### CHALLENGE
Return each line of the data below exactly, omitting any pictures.

### INFORMATION PROVIDED
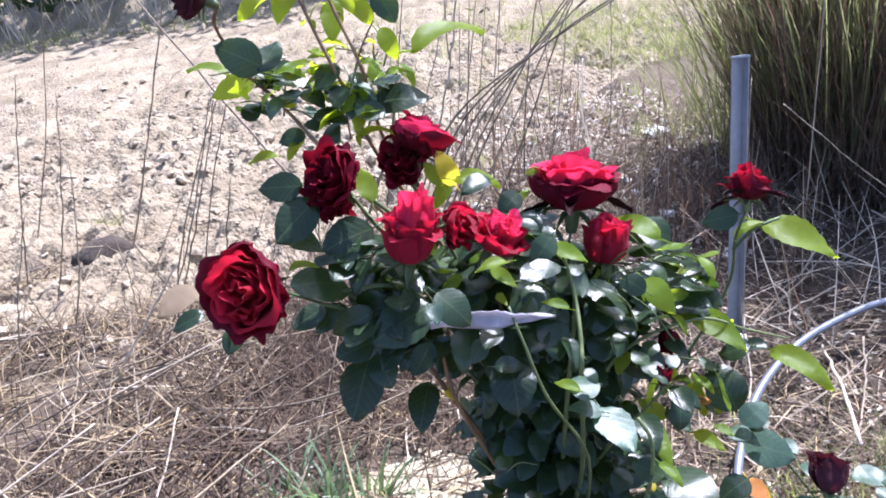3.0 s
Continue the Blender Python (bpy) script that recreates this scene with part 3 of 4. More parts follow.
grow(foot_d, [(0.40, -0.11, 0.12), (0.32, -0.16, 0.27)], 0.0026, owner=shoot, root=(0.45, -0.08, -0.01))
grow(Vector((0.44, -0.09, 0.31)), [(0.455, -0.085, 0.15)], 0.0026, owner=shoot, root=(0.45, -0.08, -0.01))
grow(Vector((0.50, -0.095, 0.30)), [(0.47, -0.09, 0.15)], 0.0026, owner=shoot, root=(0.45, -0.08, -0.01))
grow(Vector((0.33, -0.02, 0.26)), [(0.40, -0.05, 0.14)], 0.0022, owner=shoot, root=(0.45, -0.08, -0.01))
# long canes to the top
grow(Vector((-0.125, 0.25, 0.86)), [(0.03, 0.20, 0.35), (-0.069, 0.25, 0.580), (-0.083, 0.25, 0.646), (-0.096, 0.24, 0.687), (-0.121, 0.25, 0.779)], 0.0032, WOOD, 12)
grow(Vector((-0.085, 0.265, 0.86)), [(0.05, 0.20, 0.35), (-0.046, 0.26, 0.560), (-0.061, 0.26, 0.630), (-0.065, 0.24, 0.689), (-0.09, 0.26, 0.779)], 0.0032, WOOD, 12)
grow(foot_u, [(0.02, 0.13, 0.38), (-0.095, 0.15, 0.586), (-0.142, 0.23, 0.618), (-0.174, 0.27, 0.65), (-0.206, 0.275, 0.69), (-0.209, 0.24, 0.725), (-0.212, 0.22, 0.76)], 0.0032, WOOD, 12)
cane(bush, [(0.053, -0.03, 0.50), (0.061, -0.05, 0.473), (0.078, -0.06, 0.409), (0.119, -0.04, 0.297), (0.12, 0.04, 0.10), ROOT], 0.0014, 0.0020, STEM, 9)
cane(bush, [(0.120, 0.030, 0.510), (0.126, 0.018, 0.470), (0.122, -0.020, 0.440), (0.117, -0.035, 0.400), (0.12, 0.02, 0.20), ROOT], 0.0022, 0.0030, STEM, 4)
cane(bush, [(0.157, -0.09, 0.394), (0.167, -0.10, 0.369), (0.164, -0.10, 0.308), (0.15, -0.05, 0.15), ROOT], 0.0017, 0.0026, STEM, 4)
cane(bush, [(0.39, 0.075, 0.325), (0.33, 0.06, 0.36), (0.26, 0.04, 0.40), (0.17, 0.04, 0.36), (0.12, 0.07, 0.2)], 0.0013, 0.0022, STEM, 3)
cane(bush, [(-0.055, 0.05, 0.44), (-0.030, 0.055, 0.36), (0.020, 0.07, 0.22), ROOT], 0.0022, 0.0038, WOOD, 6)
cane(bush, [(-0.020, 0.03, 0.43), (-0.012, 0.04, 0.33), (0.035, 0.06, 0.17), ROOT], 0.0020, 0.0034, WOOD, 6)
cane(bush, [(0.33, 0.19, 0.375), (0.26, 0.15, 0.42), (0.19, 0.09, 0.40), (0.13, 0.08, 0.25)], 0.0013, 0.0024, STEM, 3)
cane(bush, [(-0.13, 0.03, 0.51), (-0.05, 0.04, 0.50), (0.02, 0.05, 0.45), (0.07, 0.08, 0.3)], 0.002, 0.004, STEM, 3)
cane(bush, [(0.425, 0.183, 0.43), (0.39, 0.18, 0.42), (0.366, 0.18, 0.395)], 0.0018, 0.0022, STEM, 0)

for i in range(16):
    a = Vector((random.uniform(-0.20, -0.03), random.uniform(0.22, 0.28), random.uniform(0.60, 0.70)))
    d = Vector((random.uniform(-0.06, 0.06), random.uniform(-0.03, 0.03), random.uniform(0.01, 0.06)))
    cane(bush, [a - d * 0.5, a + d * 0.3 + Vector((0, 0, 0.006)), a + d], 0.0013, 0.0008, random.choice((STEM, WOOD)), 1, "twig")
for i in range(34):
    a = Vector((random.uniform(-0.02, 0.24), random.uniform(0.0, 0.14), random.uniform(0.22, 0.46)))
    d = Vector((random.uniform(-0.05, 0.05), random.uniform(-0.05, 0.02), random.uniform(0.02, 0.06)))
    cane(bush, [a, a + d * 0.6 + Vector((0, 0, 0.01)), a + d * 1.3], 0.0012, 0.0007, STEM, 2, "twig")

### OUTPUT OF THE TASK
3.0 s
Continue the Blender Python (bpy) script that recreates this scene with part 3 of 4. More parts follow.
grow(foot_d, [(0.40, -0.11, 0.12), (0.32, -0.16, 0.27)], 0.0026, owner=shoot, root=(0.45, -0.08, -0.01))
grow(Vector((0.44, -0.09, 0.31)), [(0.455, -0.085, 0.15)], 0.0026, owner=shoot, root=(0.45, -0.08, -0.01))
grow(Vector((0.50, -0.095, 0.30)), [(0.47, -0.09, 0.15)], 0.0026, owner=shoot, root=(0.45, -0.08, -0.01))
grow(Vector((0.33, -0.02, 0.26)), [(0.40, -0.05, 0.14)], 0.0022, owner=shoot, root=(0.45, -0.08, -0.01))
# long canes to the top
grow(Vector((-0.125, 0.25, 0.86)), [(0.03, 0.20, 0.35), (-0.069, 0.25, 0.580), (-0.083, 0.25, 0.646), (-0.096, 0.24, 0.687), (-0.121, 0.25, 0.779)], 0.0032, WOOD, 12)
grow(Vector((-0.085, 0.265, 0.86)), [(0.05, 0.20, 0.35), (-0.046, 0.26, 0.560), (-0.061, 0.26, 0.630), (-0.065, 0.24, 0.689), (-0.09, 0.26, 0.779)], 0.0032, WOOD, 12)
grow(foot_u, [(0.02, 0.13, 0.38), (-0.095, 0.15, 0.586), (-0.142, 0.23, 0.618), (-0.174, 0.27, 0.65), (-0.206, 0.275, 0.69), (-0.209, 0.24, 0.725), (-0.212, 0.22, 0.76)], 0.0032, WOOD, 12)
cane(bush, [(0.053, -0.03, 0.50), (0.061, -0.05, 0.473), (0.078, -0.06, 0.409), (0.119, -0.04, 0.297), (0.12, 0.04, 0.10), ROOT], 0.0014, 0.0020, STEM, 9)
cane(bush, [(0.120, 0.030, 0.510), (0.126, 0.018, 0.470), (0.122, -0.020, 0.440), (0.117, -0.035, 0.400), (0.12, 0.02, 0.20), ROOT], 0.0022, 0.0030, STEM, 4)
cane(bush, [(0.157, -0.09, 0.394), (0.167, -0.10, 0.369), (0.164, -0.10, 0.308), (0.15, -0.05, 0.15), ROOT], 0.0017, 0.0026, STEM, 4)
cane(bush, [(0.39, 0.075, 0.325), (0.33, 0.06, 0.36), (0.26, 0.04, 0.40), (0.17, 0.04, 0.36), (0.12, 0.07, 0.2)], 0.0013, 0.0022, STEM, 3)
cane(bush, [(-0.055, 0.05, 0.44), (-0.030, 0.055, 0.36), (0.020, 0.07, 0.22), ROOT], 0.0022, 0.0038, WOOD, 6)
cane(bush, [(-0.020, 0.03, 0.43), (-0.012, 0.04, 0.33), (0.035, 0.06, 0.17), ROOT], 0.0020, 0.0034, WOOD, 6)
cane(bush, [(0.33, 0.19, 0.375), (0.26, 0.15, 0.42), (0.19, 0.09, 0.40), (0.13, 0.08, 0.25)], 0.0013, 0.0024, STEM, 3)
cane(bush, [(-0.13, 0.03, 0.51), (-0.05, 0.04, 0.50), (0.02, 0.05, 0.45), (0.07, 0.08, 0.3)], 0.002, 0.004, STEM, 3)
cane(bush, [(0.425, 0.183, 0.43), (0.39, 0.18, 0.42), (0.366, 0.18, 0.395)], 0.0018, 0.0022, STEM, 0)

for i in range(16):
    a = Vector((random.uniform(-0.20, -0.03), random.uniform(0.22, 0.28), random.uniform(0.60, 0.70)))
    d = Vector((random.uniform(-0.06, 0.06), random.uniform(-0.03, 0.03), random.uniform(0.01, 0.06)))
    cane(bush, [a - d * 0.5, a + d * 0.3 + Vector((0, 0, 0.006)), a + d], 0.0013, 0.0008, random.choice((STEM, WOOD)), 1, "twig")
for i in range(34):
    a = Vector((random.uniform(-0.02, 0.24), random.uniform(0.0, 0.14), random.uniform(0.22, 0.46)))
    d = Vector((random.uniform(-0.05, 0.05), random.uniform(-0.05, 0.02), random.uniform(0.02, 0.06)))
    cane(bush, [a, a + d * 0.6 + Vector((0, 0, 0.01)), a + d * 1.3], 0.0012, 0.0007, STEM, 2, "twig")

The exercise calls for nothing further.